The trial of former Minneapolis police Officer Derek Chauvin made headline news in France. But much of the reporting about the trial, and its underlying themes of police violence and racism, largely zoomed in on the United States.
“I think it’s viewed as an American problem with some resonance in France,” said Steven Ekovich, a U.S. politics and foreign policy professor at the American University of Paris.
"It also feeds into a certain strain of French anti-Americanism, on the left and on the right, so that the French can moralize about the United States, and its difficulties and its flaws,” he said.

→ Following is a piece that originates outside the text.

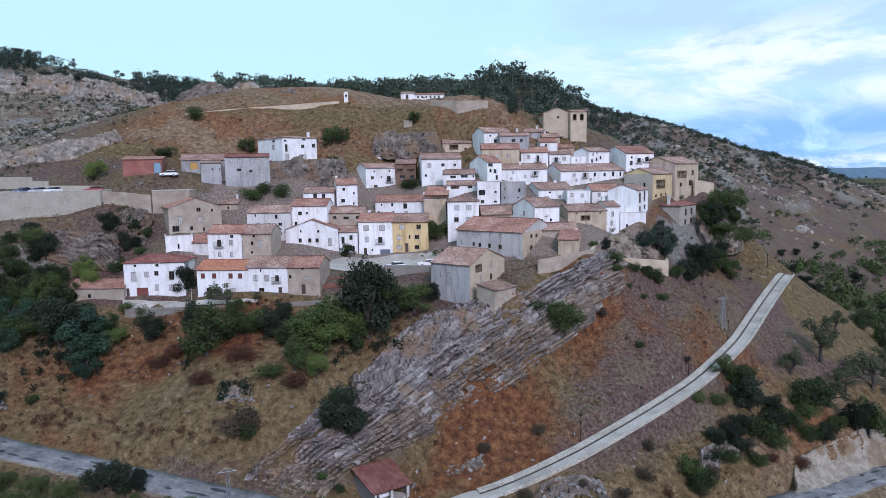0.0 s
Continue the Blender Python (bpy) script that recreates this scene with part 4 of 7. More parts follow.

That wasn’t the case last year, when George Floyd’s death caused many French to look inward. They joined spreading global protests for police accountability.
Traore death
Along with Floyd, many chanted the name of Frenchman Adama Traore, 24, whose family said he died under circumstances similar to Floyd’s, although that claim is disputed. The Black American’s death opened a broader spigot here of soul-searching about France’s colonial past and continuing injustices today.

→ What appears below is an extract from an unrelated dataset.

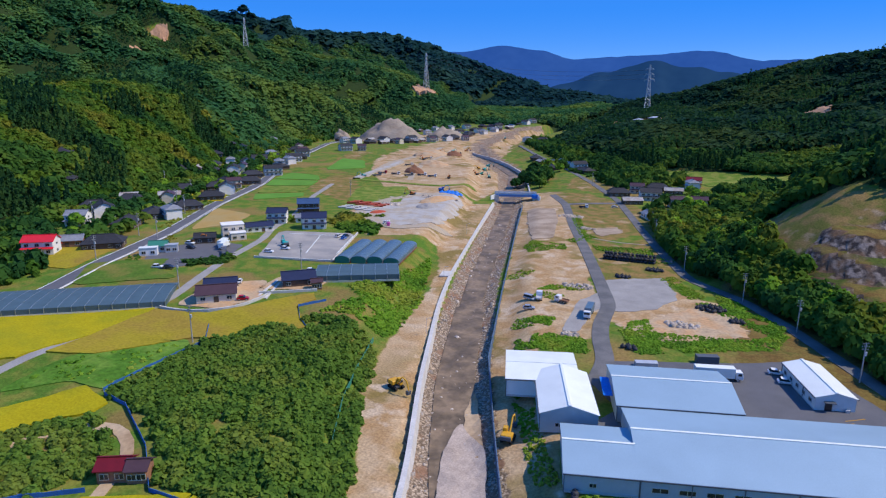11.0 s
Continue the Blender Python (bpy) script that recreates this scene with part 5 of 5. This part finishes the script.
def river_points(n, lo, hi, y0, y1):
    """Places in the riverbed, lo to hi of its half width from the middle."""
    Y_ = rng.uniform(y0, y1, n * 6)
    X_ = rng.uniform(-230, 12, n * 6)
    d_, s_, hw_, _ = along(RIVER, X_, Y_)
    r = d_ * s_ / hw_
    ok = (np.abs(r) > lo) & (np.abs(r) < hi)
    return X_[ok][:n], Y_[ok][:n]


Xs, Ys = river_points(7000, 0.5, 1.0, 165, 540)
stones("river_stones", Xs, Ys, rng.gamma(2.0, 0.15, len(Xs)) + 0.12, STONE, "pale stones strewn over the riverbed", 2)
Xs, Ys = river_points(700, 0.0, 0.6, 165, 540)
stones("river_stones", Xs, Ys, rng.gamma(2.0, 0.16, len(Xs)) + 0.15, STONE, "scattered stones in the shallow water", 3, lift=0.3)
Xs, Ys = river_points(900, 0.75, 1.4, 85, 170)
stones("bank_boulders", Xs, Ys, rng.gamma(2.5, 0.22, len(Xs)) + 0.25, STONE_DARK, "dark boulders along the stream's banks", 4)
t_ = rng.uniform(0, 1, 260)
Xs, Ys = -12 + 60 * t_ + rng.normal(0, 1.3, 260), 176 + 45 * t_ ** 0.9 + rng.normal(0, 1.3, 260)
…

French authorities vowed zero tolerance of police racism and brutality and pledged to ban a controversial police chokehold. President Emmanuel Macron called racial profiling "unbearable.”
Police representatives deny systemic racism. They say police are overworked and underappreciated as they tackle violence in tough neighborhoods, and they sometimes become targets of terrorism.
David-Olivier Reverdy of the National Police Alliance union said the country’s police aren’t racist. To the contrary, he said, they’re Republican and diverse, from all ethnic origins and religions. There may be some problematic individuals, he added, but the force itself isn’t racist.
Critics argue otherwise. A 2017 report by an independent citizens rights group found young Black or Arab-looking men here are five times more likely to be stopped for police identity checks than the rest of the population. Four Paris police officers were suspended last November after TV footage showed them punching a Black music producer. In January, six nongovernmental groups announced the country’s first class-action lawsuit on alleged racial profiling by police.
'Struggling' for a decade
“We’ve been struggling with the state for 10 years,” said Slim Ben Achour, one of the lawyers representing the groups in the case.
“The French Supreme Court convicted the state in November 2016 for discrimination, and after that we could have expected from the state … which should respect the rule of law — to do police reform. They have done nothing,” he said.
Allegations of police violence and racism are an old story in France. In 2005, the deaths of two youngsters fleeing police sparked rioting in the banlieues — code word for the multicultural, working-class suburbs ringing cities here. Activists point to bigger, long-standing inequalities going far beyond policing.
Some aren’t waiting for change from above. In the Paris suburb of Bobigny, youth group Nouvel Elan 93 is mentoring youngsters, helping them with schoolwork and giving them alternatives to hanging in the streets.
One of Nouvel Elan’s founders, Aboubacar N’Diaye, said the group is trying to push youngsters to the maximum of their potential. They’re talented, he said, in sports, music, theater — everything.
N’Diaye said Floyd’s death has resonated in this community and that it could happen to Blacks here like him. There’s a close relationship, he added, in the protests for Floyd and Traore.
He and other activists said it would take time for the lessons from Floyd’s death — and France’s colorblind creed of liberty, equality and fraternity —to take hold.